Terry Rodgers, trustee for the Byhalia area schools, said he is for uniforms and thinks school colors would be great.

He wants the school district to clearly and carefully consider what means would be used for enforcement of the uniform policy.

Woods said his biggest concern is when the date would be set for uniforms to go into effect. He likes letting schools pick their colors and said he wants to be fair to parents.

“No dates have been set, but the public thinks they have,” said Rodgers.

Members of the audience pressed the board of trustees for a decision.

“Wait until next year,” said one.

“People spent money already,” said another. “I’ve got three children, too.”

Trustees said the school district has a dress code now which it expects principals to enforce.

“There should be no exceptions to the current dress code. Principals are responsible to enforce it,” Woods said.

Randolph said when schools do a uniform policy, most schools write a dress code policy on the uniform.

Woods told the audience that a uniform policy will not be in effect until the board of trustees votes on it.

In other buisness, the board of trustees:

  • heard a status report on soil testing and stability at the Byhalia High School.

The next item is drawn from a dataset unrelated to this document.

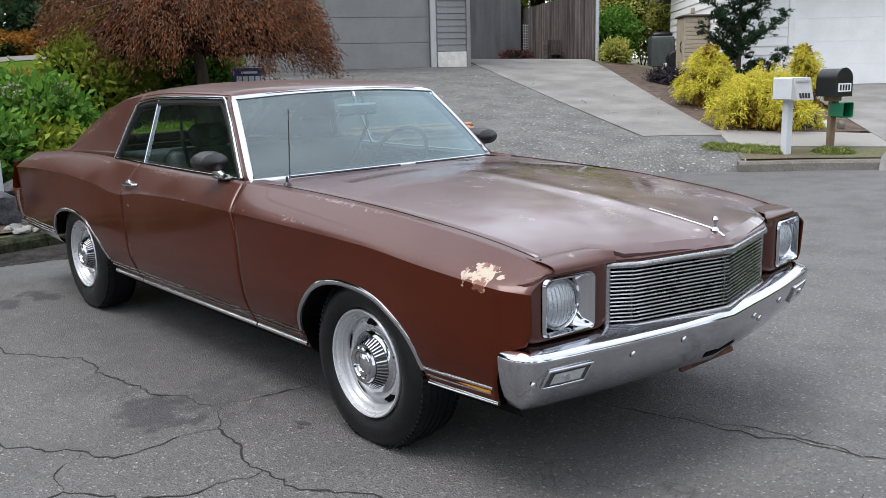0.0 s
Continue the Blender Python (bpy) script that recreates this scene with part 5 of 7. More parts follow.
# gable end, faced with boards
side = Matrix.Translation((-5.92, 0, 0)) @ Matrix.Rotation(radians(-90), 4, "Z")
b = Build()
b.add([(-5.92, 0, 2.42), (-5.92, 7.05, 2.42), (-5.92, 3.52, 4.48), (-5.77, 0, 2.42), (-5.77, 7.05, 2.42), (-5.77, 3.52, 4.48)], [(0, 2, 1), (3, 4, 5), (0, 3, 5, 2), (1, 2, 5, 4)])
gable = part("gable_wall", b, WHITE_SIDING, house, smooth=0)
lap_siding(gable, side, -7.05, 0.0, -0.25, 4.3, 0.19, WHITE_SIDING, [], lambda z: (-7.05, -0.02) if z < 2.42 else (-7.05 + (z - 2.42) * 1.70, -0.02 - (z - 2.42) * 1.70))
b = Build()
b.box((-5.93, -0.01, 1.06), (0.11, 0.11, 2.7), None, 0.01)
part("corner_board", b, WHITE_PAINT, house)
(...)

The board has been retracing the construction record to find the factors causing cracking of walls and settling of doorways.

    Randolph reported that a Starkville architect has taken a look at the old gym at Potts Camp.

  • heard a financial report that the district’s cost for school administrators is 3.2 percent of the district’s operating expenses or $570,000.

    Randolph said the legislative report has set a 4 percent target cap for school administrators.

    “We are already under 4 percent,” he said. “Quite a few (districts) were over the 4 percent cap.”